Akan tetapi, Veven rupanya jauh lebih baik hati daripada Chekhov yang membiarkan pembacanya menderita hingga akhir cerita. Hal ini terbukti dari kerelaannya memberi informasi yang amat penting, yaitu perihal apa yang tsebelumnya erjadi antara Xiao Qing dan Xu Xian sehingga mereka dapat merasakan kedekatan yang tidak lazim untuk dua orang yang kemungkinan besar tidak pernah bertemu sebelumnya. Setelah pembicaraan yang menguras emosi antara Xiao Xing dan Xu Xian di kamar hotel, mereka memutuskan untuk berpisah dan menjalani kehidupan mereka masing-masing seperti sebelumnya. Pada saat itulah, Veven, tanpa melalui tokoh-tokohnya, memberikan pemaparan mengenai hubungan antara Xiao Qing dan Xu Xian.

Kalau saja nanti di Jakarta dia membuka-buka file di komputernya, dia akan menemukan tulisannya mengenai pemerkosaan massal yang pernah terjadi di negerinya. Dalam file yang disimpan. Dalam folder khusus itu, lelaki itu juga mendokumentasikan seorang perempuan yang wajahnya sama persis dengan Xiao Qing. Folder khusus itu menampung sejumlah tulisannya yang ditolak media massa yang tak berkehendak memuatnya.” (“Déjà vu Kathmandu” dalam Panggil aku Pheng Hwa)
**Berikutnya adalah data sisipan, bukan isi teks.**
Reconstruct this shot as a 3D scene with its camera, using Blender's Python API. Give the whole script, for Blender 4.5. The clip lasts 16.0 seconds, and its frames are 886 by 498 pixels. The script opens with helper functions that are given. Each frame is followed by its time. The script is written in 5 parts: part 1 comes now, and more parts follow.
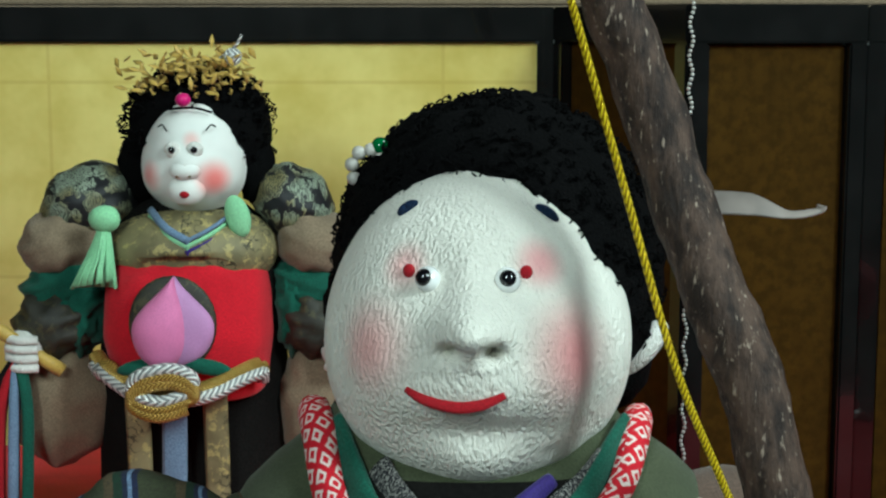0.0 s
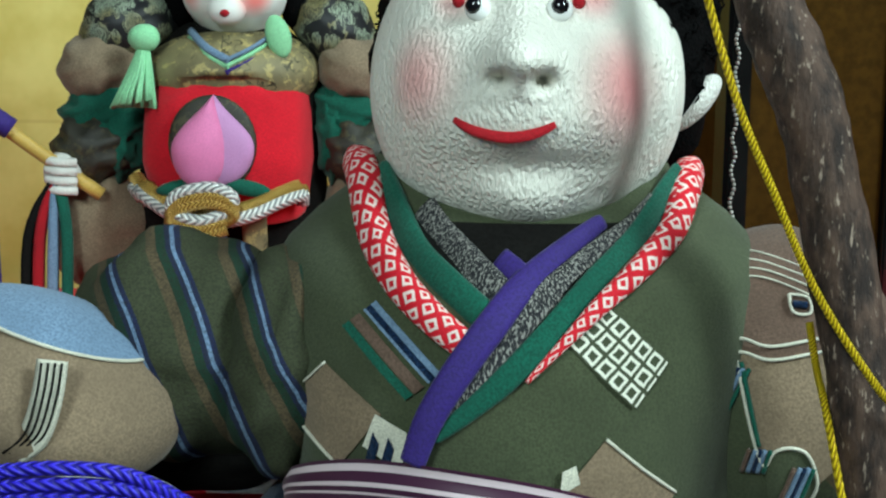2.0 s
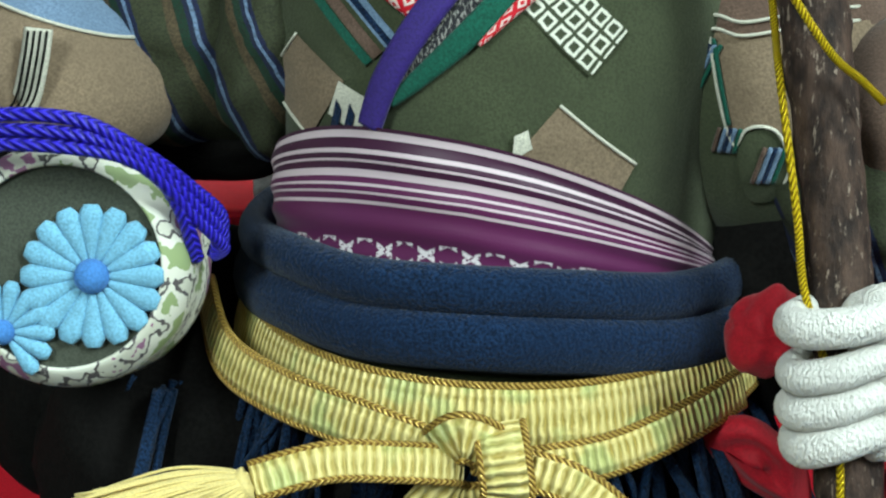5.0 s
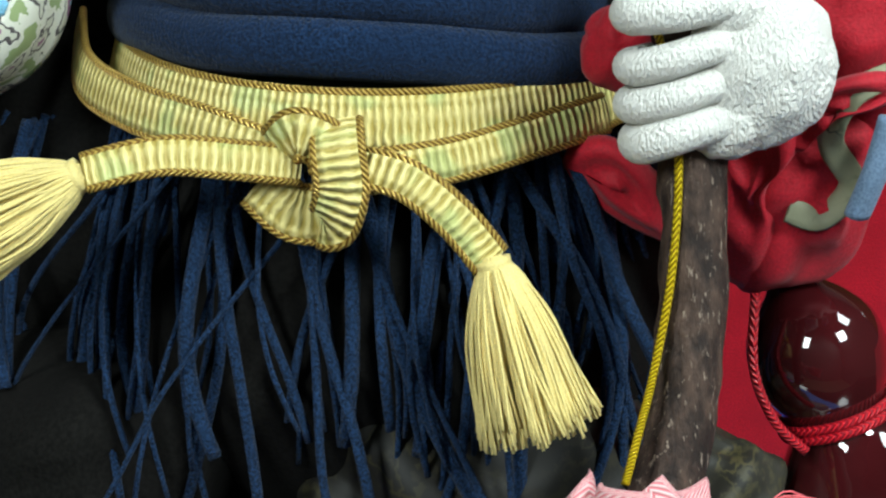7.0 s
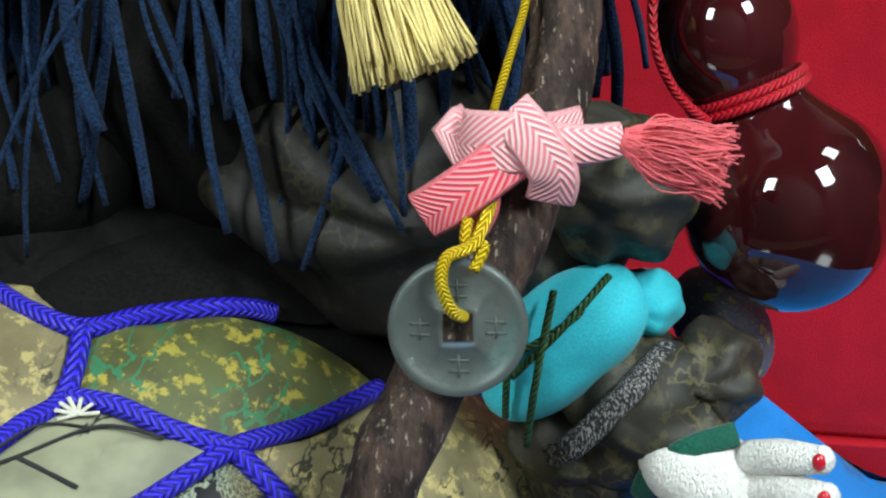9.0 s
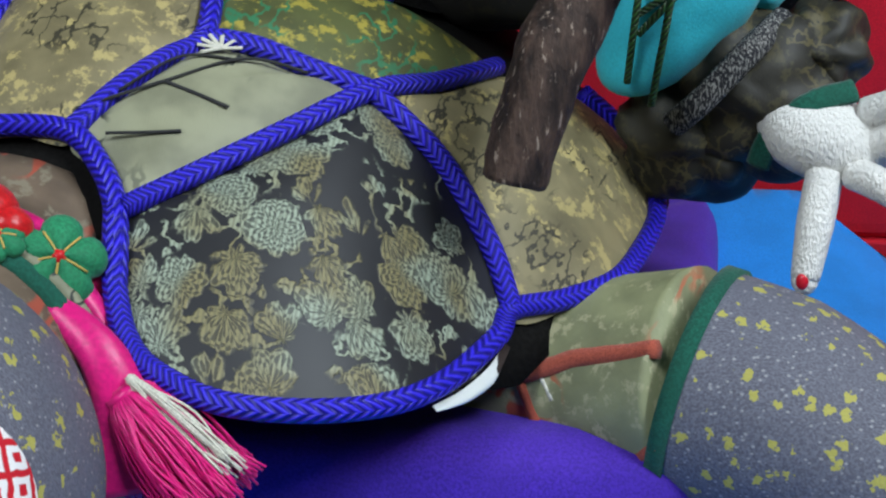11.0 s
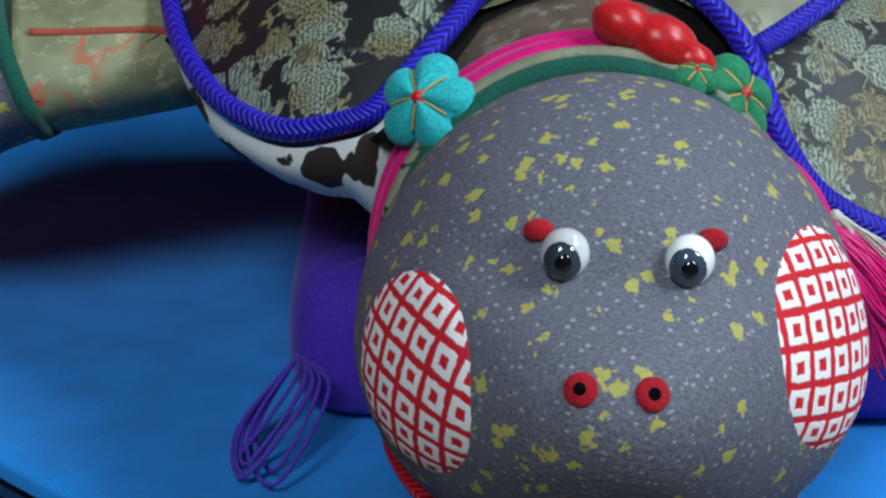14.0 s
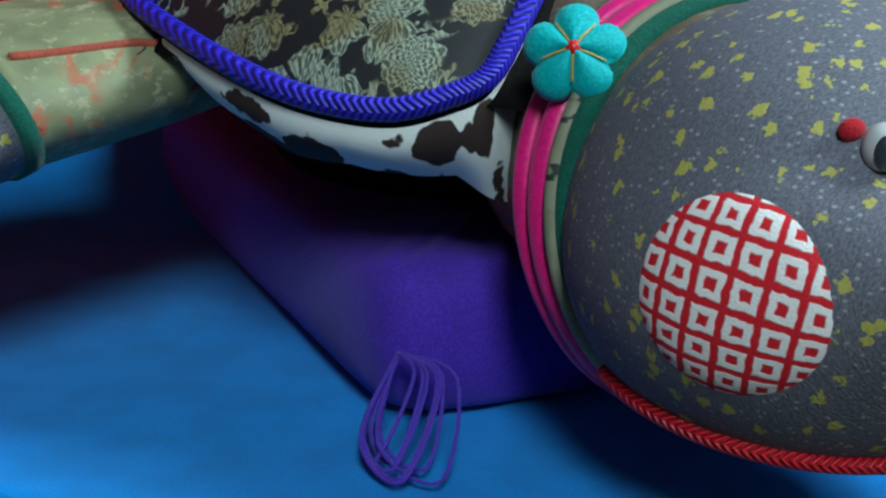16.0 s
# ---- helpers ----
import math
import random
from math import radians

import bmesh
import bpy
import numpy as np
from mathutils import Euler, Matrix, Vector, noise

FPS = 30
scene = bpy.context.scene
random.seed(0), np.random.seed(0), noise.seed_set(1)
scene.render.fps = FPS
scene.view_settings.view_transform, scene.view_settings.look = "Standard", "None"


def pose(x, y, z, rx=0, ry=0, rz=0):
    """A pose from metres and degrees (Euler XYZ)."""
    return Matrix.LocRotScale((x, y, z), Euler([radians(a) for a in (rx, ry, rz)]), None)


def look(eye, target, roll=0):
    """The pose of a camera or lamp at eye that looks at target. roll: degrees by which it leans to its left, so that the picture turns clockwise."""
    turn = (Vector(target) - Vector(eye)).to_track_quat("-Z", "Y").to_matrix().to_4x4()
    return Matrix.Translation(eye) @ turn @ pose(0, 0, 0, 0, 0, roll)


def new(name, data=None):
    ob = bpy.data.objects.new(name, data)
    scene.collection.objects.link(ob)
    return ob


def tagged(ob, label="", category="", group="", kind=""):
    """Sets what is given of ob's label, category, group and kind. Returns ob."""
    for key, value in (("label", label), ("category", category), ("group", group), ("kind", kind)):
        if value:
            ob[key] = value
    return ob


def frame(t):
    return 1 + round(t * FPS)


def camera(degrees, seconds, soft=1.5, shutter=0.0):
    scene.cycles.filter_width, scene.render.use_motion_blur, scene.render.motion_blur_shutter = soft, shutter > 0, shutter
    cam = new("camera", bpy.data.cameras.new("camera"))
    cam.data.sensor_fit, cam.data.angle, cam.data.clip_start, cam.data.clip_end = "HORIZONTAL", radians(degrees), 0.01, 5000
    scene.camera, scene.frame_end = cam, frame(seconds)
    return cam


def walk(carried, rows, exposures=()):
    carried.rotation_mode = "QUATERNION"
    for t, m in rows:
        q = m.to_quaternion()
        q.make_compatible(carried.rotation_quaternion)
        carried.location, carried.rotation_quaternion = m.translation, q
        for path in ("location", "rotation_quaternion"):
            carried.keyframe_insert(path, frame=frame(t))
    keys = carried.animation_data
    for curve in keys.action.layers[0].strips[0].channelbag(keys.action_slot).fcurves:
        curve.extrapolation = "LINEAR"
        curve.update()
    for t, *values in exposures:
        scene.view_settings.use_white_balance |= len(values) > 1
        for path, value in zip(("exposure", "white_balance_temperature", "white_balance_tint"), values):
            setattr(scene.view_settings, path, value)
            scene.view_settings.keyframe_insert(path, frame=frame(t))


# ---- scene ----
# camera: seconds, place, turn to the left, tilt, roll
DEG = 31.74
PATH = [
    (0, 0.0000, -0.0000, 0.4692, -0.00, -8.02, 0.01),
    (0.5, 0.0011, 0.0024, 0.4594, 0.07, -8.95, 0.08),
    (1, 0.0024, 0.0009, 0.4491, 0.38, -9.59, 0.19),
    (1.5, 0.0009, 0.0012, 0.4329, 0.81, -9.88, 0.41),
    (2, -0.0033, 0.0002, 0.4227, 1.24, -10.59, 0.43),
    (2.5, -0.0069, -0.0013, 0.4110, 1.90, -10.86, 0.77),
    (3, -0.0051, -0.0071, 0.4029, 2.83, -11.39, 0.99),
    (3.2, -0.0016, -0.0089, 0.4006, 3.36, -11.65, 0.79),
    (5.3, 0.0652, -0.0069, 0.3761, 9.99, -16.61, -0.43),
    (5.5, 0.0724, -0.0063, 0.3688, 10.60, -16.52, -0.52),
    (6, 0.0909, -0.0058, 0.3543, 12.20, -16.83, -0.76),
    (6.5, 0.1049, -0.0062, 0.3411, 13.01, -17.36, -0.85),
    (7, 0.1035, -0.0103, 0.3314, 11.39, -18.32, -0.32),
    (7.5, 0.1181, -0.0154, 0.3102, 12.28, -17.67, -0.58),
    (8, 0.1294, -0.0153, 0.2979, 12.98, -18.67, -1.07),
    (8.5, 0.1387, -0.0134, 0.2809, 13.57, -19.10, -1.60),
    (9, 0.1458, -0.0155, 0.2614, 14.11, -19.21, -1.91),
    (9.2, 0.1467, -0.0160, 0.2540, 14.10, -19.40, -2.13),
    (11.3, 0.0947, -0.0628, 0.1669, 9.83, -16.17, -1.08),
    (11.5, 0.0947, -0.0629, 0.1668, 11.31, -16.91, -1.09),
    (12, 0.0752, -0.0706, 0.1615, 11.81, -17.49, -0.71),
    (12.5, 0.0473, -0.0735, 0.1593, 11.22, -18.54, 0.25),
    (13, 0.0072, -0.0771, 0.1582, 8.04, -19.04, 1.14),
    (13.5, -0.0417, -0.0773, 0.1490, 3.26, -18.30, 2.07),
    (14, -0.0960, -0.0775, 0.1504, -3.05, -18.47, 2.08),
    (14.5, -0.1379, -0.0674, 0.1444, -8.86, -17.93, 1.84),
    (15, -0.1636, -0.0569, 0.1381, -12.92, -17.37, 0.86),
    (15.5, -0.1876, -0.0553, 0.1318, -17.66, -16.27, -0.31),
    (16, -0.2147, -0.0472, 0.1263, -21.85, -15.56, -1.14),
]
cam = camera(DEG, 16.0, soft=2.3)
walk(cam, [(t, pose(x, y, z, 90 + tilt, 0, turn) @ pose(0, 0, 0, 0, 0, roll)) for t, x, y, z, turn, tilt, roll in PATH],
     [(0, -0.36, 6150, 2), (3, 0.0, 6150, 3), (6, 0.0, 6400, 8), (8.5, 0.22, 6400, 14), (9, 0.15, 6400, 14), (11.3, -0.22, 6100, 21), (13, -0.3, 6000, 22), (16, 0.05, 5700, 6)])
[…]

Cerita selelsai. Rasa penasaran pembaca terbayar, namun cerita tak pernah selesai bagi tokoh-tokoh di dalamnya; Xiao Qing dan Xu Xian. Mereka berdua tetap menyimpan rasa bertanya-tanya, kapan dan di mana mereka pernah bertemu. Seandainya Xiao Qing dan Xu Xian bisa bertanya seperti pembaca, mereka pastilah akan tetap mencari tahu.
Seperti yang telah disinggung sebelumnya, baik Chekhov dan Veven, sama-sama menghadirkan suatu gaya penceritaan yang mampu mengikat pembacanya hingga akhir cerita. Kuriositas inilah yang menarik perhatian para pembaca, sama seperti ketika kita dihadapkan pada cerita-cerita detektif semacam novel-novel Agatha Christie yang menjengkelkan –terkadang membosankan di bagian tengah, tetapi tak bisa ditinggalkan begitu saja karena jawaban yang ditunggu bisa saja tersembunyi di setiap kata – namun dengan tema yang lebih ringan. Di situlah kesenangan muncul, dalam sebuah cerita yang tak cukup berat namun tak juga ringan, tetapi menyimpan sebuah petualangan tersendiri.

/3/

Dalam cerita pendek “Karya Seni” (“A Work of Art”) karya Anton Chekhov dan “Déjà vu Kathmandu” karya Veven S. P., sama-sama menyajikan cerita dengan beberapa pertanyaan yang hampir tak terjawab, padahal sesuatu yang hilang tersebut kiranya sangat penting dalam membangun keutuhan cerita. Dalam “Karya Seni” kita dipaksa terus ingin tahu mengenai bentuk dari patung milik Sasha Smirnova yang begitu mengagetkan banyak orang. Sementara itu, dalam “Déjà vu Kathmandu”, Veven memaksa kita sebagai pembaca untuk terus tetap membaca hingga akhir cerita, melewati bagian tengah cerita yang sebenarnya tak terlalu ‘mengena’; berjalan-jalan di seputaran Kathmandu dan hampir tertabrak sepeda motor, yang ternyata bukan merupakan konflik yang terlalu berarti, demi mencari jawaban yang mungkin saja terdapat di akhir cerita.

Mengenai kesamaan, keduanya menjadikan rasa penasaran pembaca sebagai sesuatu yang dapat menarik keinginan untuk terus membacanya hingga akhir cerita. Hal inilah, yang dalam makalah ini, menjadi objek dari kajian sastra bandingan itu sendiri. Kuriositas memang selalu berhasil menjadi sesuatu yang menarik, seperti seharusnya.







Sumber
Damono, Sapardi Djoko. 2009. Sastra Bandingan. Jakarta: Editum.
Nugroho, Yanusa (ed.). 1993. Buku Harian Seorang Gila dan Cerita-cerita Lainnya. Jakarta: Mitra Utama.
Wellek, Rene dan Austin Warren. 1993. Teori Kesusastraan. Jakarta: Gramedia.
Werdana, Veven S. P. 2002. Panggil Aku Pheng Hwa. Jakarta: Kepustakaan Populer Gramedia.